Przegrywając Stal spadła na IX miejsce. Ma tylko 1 punkt mniej od Kęczanina, ale mecz ten pokazał, że zespół z Nysy jest bez formy. Stal zagrała słabo. Trochę zaskakujące jest to, że trener niewiele próbował zmieniać. Być może, że nie wszyscy są zdrowi. Dokonał 1 istotnej zmiany, bo na pozycji libero. Od drugiego seta w miejsce Bińka grał Bułkowski. W ten sposób pozbawił się jednak możliwości dokonywania zmian na pozycji przyjmującego, bo takiego w kwadracie rezerwowych od tej pory nie miał.

W secie I od początku prowadzili goście.

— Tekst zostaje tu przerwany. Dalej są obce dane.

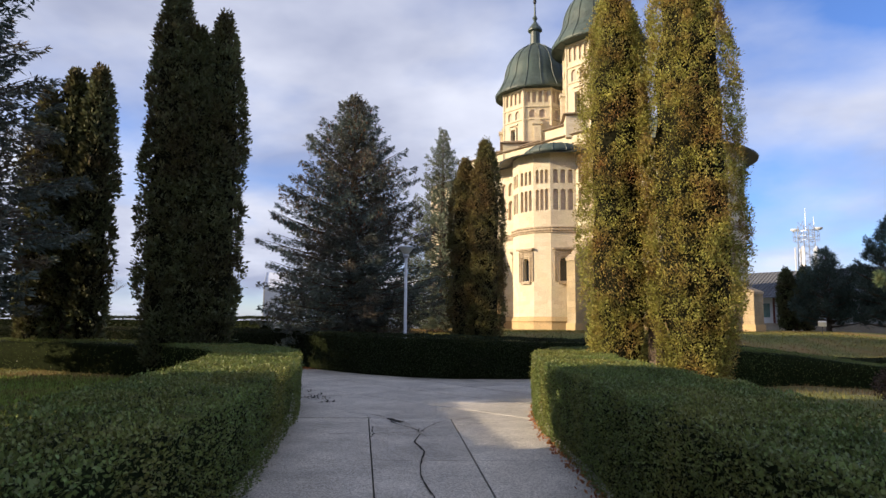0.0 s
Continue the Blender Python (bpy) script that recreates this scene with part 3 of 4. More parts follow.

Na poszczególnych przerwach technicznych było 5:8 i 12:16. Po 2 asach serwisowych Piórkowskiego było 15:16. Jednak ostatecznie Kęczanin wygrał do 22.

Z dużo lepszymi rezultatami na przerwy techniczne schodzili nysanie w partii II. Było 7:8 i 15:16. Potem jednak goście byli zdecydowanie lepsi i wygrali do 20.

W III secie Stal zaczęła bardzo słabo i taką grą trochę uśpiła zespół Kęczanina. Na pierwszej przerwie Nysa przegrywała 6:8. Potem jednak gospodarze poderwali się i doprowadzili do stanu 15:12, by na przerwie technicznej przegrywać 15:16. Jeszcze nadzieje można było mieć przy stanie 22:23. Jednak to było wszystko na co było stać gospodarzy.

W zespole gości dobre spotkanie rozegrał Jarosław Maciończyk, który kiedyś był rozgrywającym nyskiej Stali.

Dzisiaj na meczu gościł Krzysztof Diablo Włodarczyk, ale jakoś specjalnego zainteresowania jego osobom nie zauważyłem.

Należy też odnotować, że kibice Stali znowu spróbowali pociągnąć Hej ZKS …, ale tym razem nie poprawiono rekordu z meczu z Camperem. Jednak parę ładnych minut to pośpiewali.

Sezon ten robi się bardzo podobny do poprzedniego. I rundę Stal zakończyła na VII miejscu, czyli tym samym co rok temu. Potem spadliśmy na IX miejsce, na którym już jesteśmy. Oby historia się nie powtórzyła.